The sky was deep gray. And as we stepped onto the tarmac -- to walk toward an airport about as basic as a bus terminal -- we zipped up our parkas against a damp chill.

Everything was going according to plan.

That plan was to spend a week getting to know the other, lesser known, coastal France -- as far as you can get from the flashy, sunny, high-rolling Cote d'Azur and still be in the country. That place was the Finistere (literally "land's end") departement, or district, at the tip of Brittany, a sparsely populated land of wild nature with a moody climate, oceanfront cliffs, dramatic tides and small fishing villages. We planned to walk the coastal footpaths that go on forever, soak up a few thousand years of history and fill our bellies on the best seafood and crepes France has to offer.

We piled into a small rental car and set out toward our first destination, about 15 miles west of Brest, on the Atlantic coast.

The drive went fine for a minute.
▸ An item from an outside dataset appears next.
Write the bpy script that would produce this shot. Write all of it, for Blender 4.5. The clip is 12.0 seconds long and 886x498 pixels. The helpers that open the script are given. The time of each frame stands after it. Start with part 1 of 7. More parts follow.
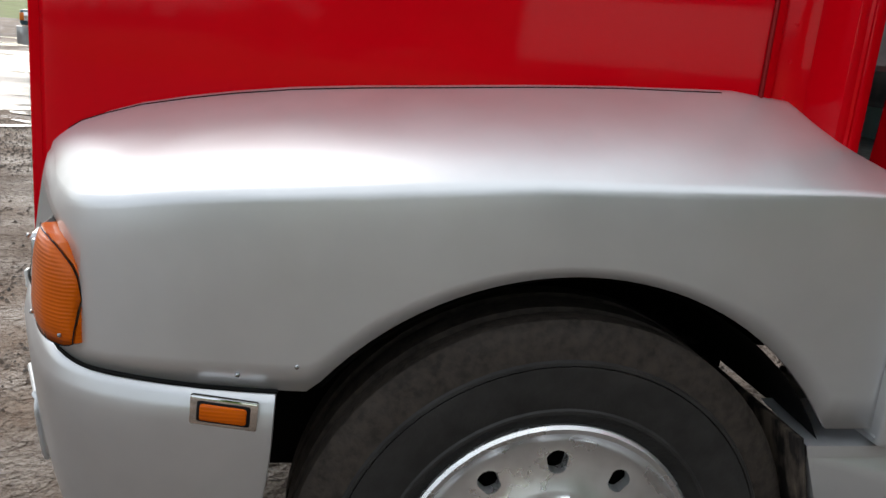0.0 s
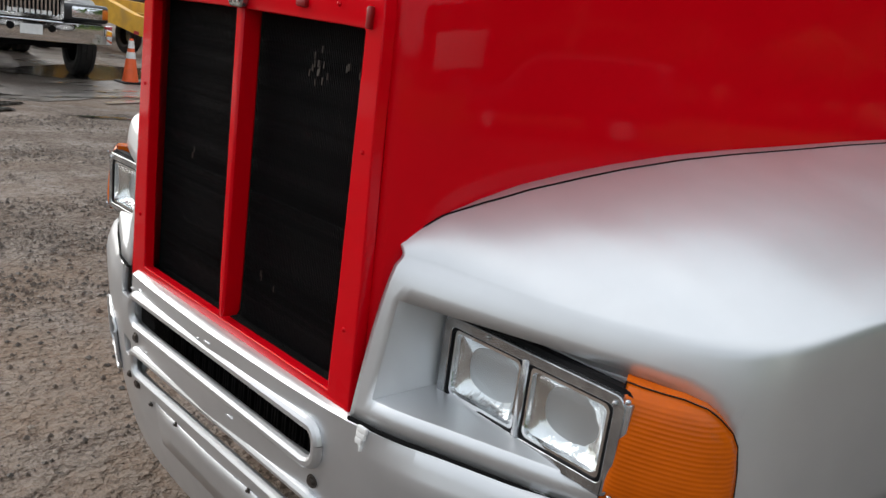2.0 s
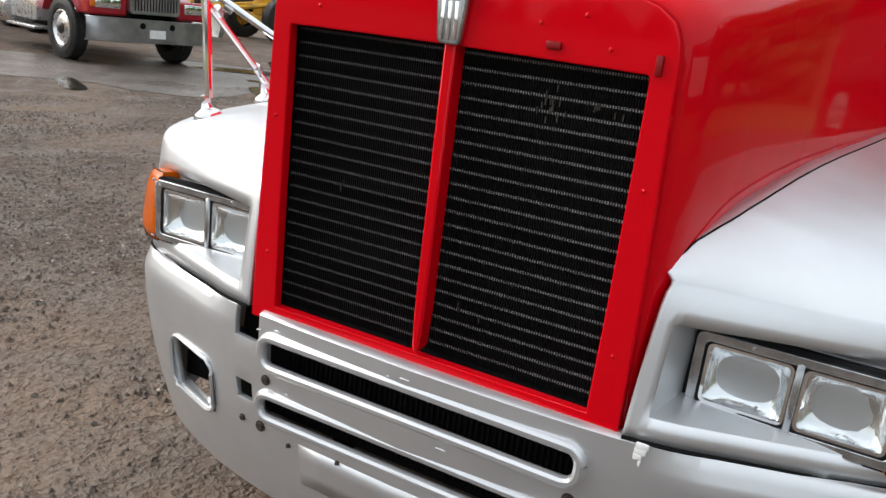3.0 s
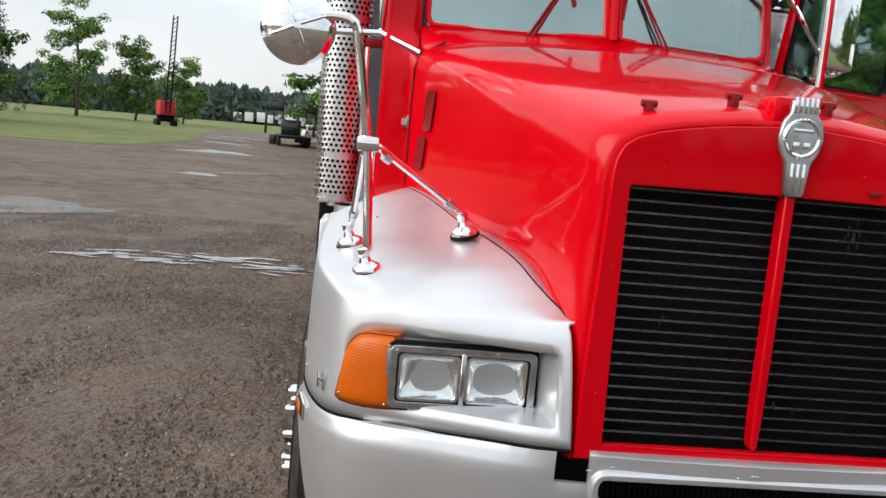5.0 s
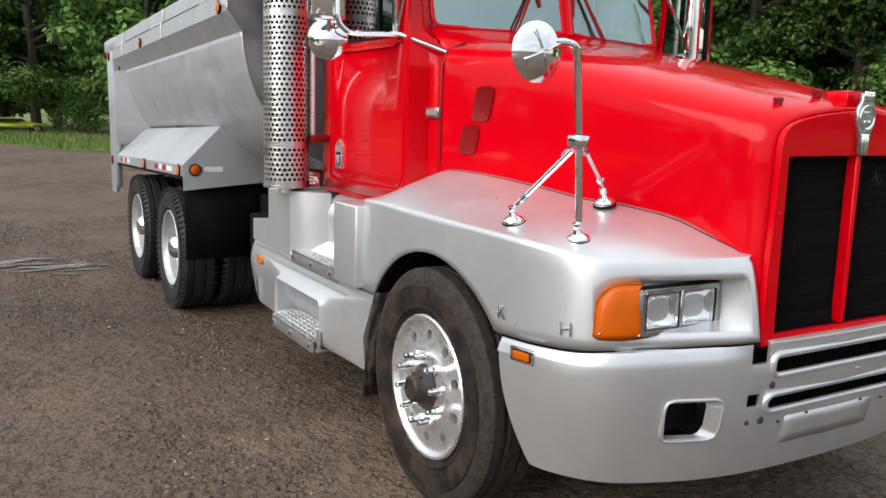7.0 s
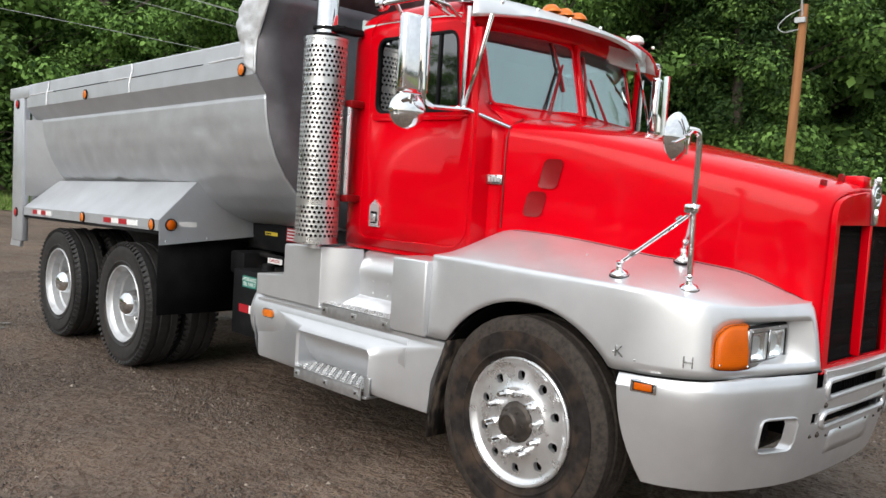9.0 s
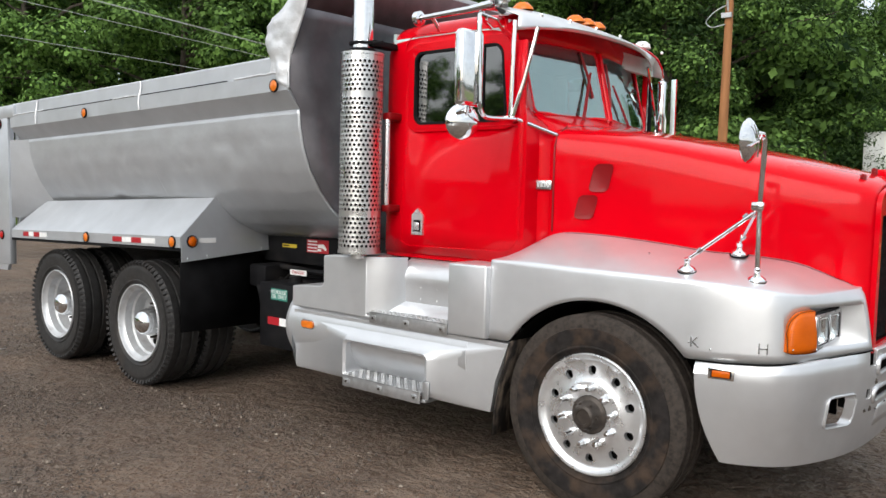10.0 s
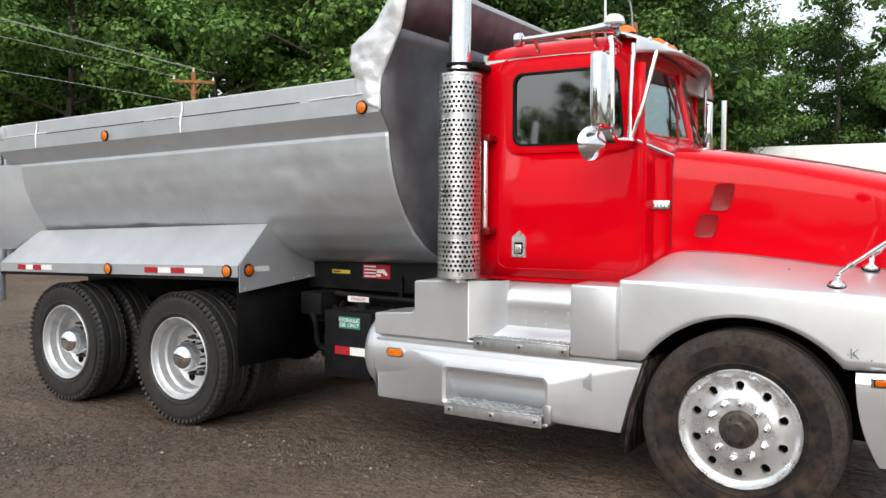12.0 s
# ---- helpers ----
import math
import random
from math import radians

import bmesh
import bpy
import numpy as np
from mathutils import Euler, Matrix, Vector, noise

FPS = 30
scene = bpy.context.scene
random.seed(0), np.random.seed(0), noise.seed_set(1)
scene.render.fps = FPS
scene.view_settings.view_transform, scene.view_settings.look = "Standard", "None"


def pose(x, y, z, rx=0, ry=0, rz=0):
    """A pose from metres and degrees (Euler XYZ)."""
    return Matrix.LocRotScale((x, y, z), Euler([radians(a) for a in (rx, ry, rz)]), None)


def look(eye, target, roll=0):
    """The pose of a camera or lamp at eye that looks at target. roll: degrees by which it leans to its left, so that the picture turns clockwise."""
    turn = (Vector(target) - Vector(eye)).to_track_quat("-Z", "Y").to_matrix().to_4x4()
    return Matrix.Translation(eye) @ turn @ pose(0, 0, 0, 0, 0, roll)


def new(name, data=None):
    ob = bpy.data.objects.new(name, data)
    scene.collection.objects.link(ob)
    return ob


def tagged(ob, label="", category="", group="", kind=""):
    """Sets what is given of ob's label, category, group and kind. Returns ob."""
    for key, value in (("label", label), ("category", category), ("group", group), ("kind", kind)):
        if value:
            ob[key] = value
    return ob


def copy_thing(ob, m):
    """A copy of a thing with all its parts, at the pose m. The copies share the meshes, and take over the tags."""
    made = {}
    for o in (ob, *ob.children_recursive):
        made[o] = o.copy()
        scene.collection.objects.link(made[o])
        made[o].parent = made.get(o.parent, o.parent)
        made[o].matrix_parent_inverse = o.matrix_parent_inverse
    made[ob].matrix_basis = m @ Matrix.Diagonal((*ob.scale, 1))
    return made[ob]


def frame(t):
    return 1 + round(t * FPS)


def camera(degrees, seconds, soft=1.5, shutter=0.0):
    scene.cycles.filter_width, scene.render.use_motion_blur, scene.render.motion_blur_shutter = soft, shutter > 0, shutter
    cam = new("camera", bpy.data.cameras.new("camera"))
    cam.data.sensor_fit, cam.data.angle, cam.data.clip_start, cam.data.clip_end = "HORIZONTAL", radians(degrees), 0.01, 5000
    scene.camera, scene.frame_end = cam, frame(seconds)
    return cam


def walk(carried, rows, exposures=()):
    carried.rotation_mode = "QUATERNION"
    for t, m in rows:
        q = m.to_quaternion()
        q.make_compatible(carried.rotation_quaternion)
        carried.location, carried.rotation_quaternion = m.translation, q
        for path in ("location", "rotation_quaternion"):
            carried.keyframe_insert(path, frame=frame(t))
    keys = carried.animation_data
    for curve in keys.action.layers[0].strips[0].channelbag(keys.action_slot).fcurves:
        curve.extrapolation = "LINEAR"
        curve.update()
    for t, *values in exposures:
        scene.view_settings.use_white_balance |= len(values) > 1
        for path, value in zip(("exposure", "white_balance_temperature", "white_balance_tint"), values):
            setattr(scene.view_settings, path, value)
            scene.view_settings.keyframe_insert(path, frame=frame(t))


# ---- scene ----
cam = camera(56.2, 12.0)

PATH = [
    (0, (0.523, 2.447, 1.511), (0.156, 0.55, 0.996), 5.1),
    (0.5, (0.901, 2.283, 1.47), (0.407, 0.422, 0.93), 6.4),
    (1, (1.308, 2.034, 1.538), (0.475, 0.305, 0.975), 9.7),
    (1.5, (1.687, 1.799, 1.504), (0.594, 0.208, 0.979), 9.4),
    (2, (1.925, 1.418, 1.536), (0.556, 0.053, 1.023), 7.7),
    (2.5, (2.203, 1.08, 1.55), (0.594, -0.035, 1.143), 8.2),
    (3, (2.472, 0.744, 1.581), (0.766, -0.143, 1.03), 7.0),
    (3.5, (2.64, 0.346, 1.567), (0.843, -0.34, 1.018), 7.0),
    (3.7, (2.7, 0.184, 1.574), (0.864, -0.404, 1.041), 7.0),
    (5.3, (3.005, -1.232, 1.597), (1.065, -0.873, 1.275), 4.0),
    (5.5, (3.047, -1.426, 1.616), (1.141, -0.965, 1.223), 3.3),
    (6, (3.009, -1.86, 1.619), (1.151, -1.19, 1.302), 4.0),
    (6.5, (2.96, -2.321, 1.644), (1.165, -1.477, 1.387), 3.4),
    (6.7, (2.953, -2.504, 1.632), (1.191, -1.604, 1.338), 2.4),
    (8.3, (2.675, -3.669, 1.617), (1.182, -2.362, 1.366), 2.2),
    (8.5, (2.647, -3.795, 1.6), (1.133, -2.507, 1.379), 2.9),
    (9, (2.462, -4.09, 1.572), (1.04, -2.69, 1.424), 3.7),
    (9.5, (2.24, -4.373, 1.574), (0.904, -2.888, 1.484), 2.5),
    (10, (2.066, -4.684, 1.588), (0.773, -3.165, 1.447), 1.4),
    (10.5, (1.784, -4.93, 1.605), (0.565, -3.345, 1.558), 1.0),
    (11, (1.511, -5.138, 1.576), (0.311, -3.538, 1.547), 1.6),
    (11.5, (1.259, -5.346, 1.574), (0.101, -3.718, 1.477), 1.9),
    (12, (0.943, -5.422, 1.599), (-0.118, -3.729, 1.504), 0.3),
]
walk(cam, [(t, look(eye, target, roll)) for t, eye, target, roll in PATH], [(0.0, 0.06), (1.4, -0.06), (2.2, -0.02), (3.2, 0.16), (5.4, -0.05), (8.4, -0.02), (12.0, -0.01)])

# ---- world and light: bright overcast sky ----
SUN_EL, SUN_AZ = radians(32), radians(168)
world = bpy.data.worlds.new("overcast_sky")
scene.world = world
world.use_nodes = True
wn, wl = world.node_tree.nodes, world.node_tree.links
wn.clear()
sky = wn.new("ShaderNodeTexSky")
sky.sky_type, sky.sun_disc, sky.sun_elevation, sky.sun_rotation = "NISHITA", False, SUN_EL, SUN_AZ
sky.air_density, sky.dust_density, sky.ozone_density = 1.0, 3.0, 1.0
bg_sky = wn.new("ShaderNodeBackground")
bg_sky.inputs["Strength"].default_value = 0.05
wl.new(sky.outputs[0], bg_sky.inputs["Color"])
bg_cloud = wn.new("ShaderNodeBackground")
cl_tex = wn.new("ShaderNodeTexNoise")
cl_tex.inputs["Scale"].default_value, cl_tex.inputs["Detail"].default_value = 2.2, 5
cl_map = wn.new("ShaderNodeMapping")
cl_co = wn.new("ShaderNodeTexCoord")
cl_map.inputs["Scale"].default_value = (1, 1, 3)
wl.new(cl_co.outputs["Generated"], cl_map.inputs[0])
wl.new(cl_map.outputs[0], cl_tex.inputs["Vector"])
cl_ramp = wn.new("ShaderNodeValToRGB")
cl_ramp.color_ramp.elements[0].position, cl_ramp.color_ramp.elements[0].color = 0.3, (0.66, 0.71, 0.76, 1)
cl_ramp.color_ramp.elements[1].position, cl_ramp.color_ramp.elements[1].color = 0.66, (0.96, 0.99, 1.0, 1)
wl.new(cl_tex.outputs["Fac"], cl_ramp.inputs[0])
wl.new(cl_ramp.outputs[0], bg_cloud.inputs["Color"])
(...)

But at the first traffic circle, the signs seemed to be written in a tongue I'd never encountered. Which they were. Town names -- Guavapas (where the airport is located), Trebabu, Toulbroc'h, Kerzeveon -- didn't look so much like French villages as planets invented by George Lucas. To make matters worse, many town names were slightly different in French and in Breton, Brittany's Celtic-based language resembling Cornish and Welsh. Sometimes one was listed, sometimes both, along with arrows and bilingual road directions, making for some surreal split-second traffic moments.

I followed the arrow pointing to the ubiquitous Toutes Directions ("all directions") in French, translated on the same sign as Da Bep Lec'h.

Good thing I'd bought a map.

We passed the urban sprawl of Brest, a modern port city reconstructed after World War II, and were soon in a rolling countryside of cauliflower and corn fields and groups of Holstein cows, villages of white houses with slate roofs and gray medieval churches.

Then, as we found the coast, a panorama opened up that was every bit as powerful as we'd expected: green plateaus perched on sheer cliffs, islands off in the mist, white waves crashing against rugged rocky inlets and boulders squatting offshore.

Our stopping point, and our base for the next two days, was the Pointe Saint-Mathieu, a dramatic cliff at a jutting point of land. Here a tall white-and-red lighthouse towers over the half-ruins of an 11th-century abbey. The roof of the abbey long gone, the remaining high granite walls and arches form a sort of ghostly sculpture covered by centuries of patina and moss.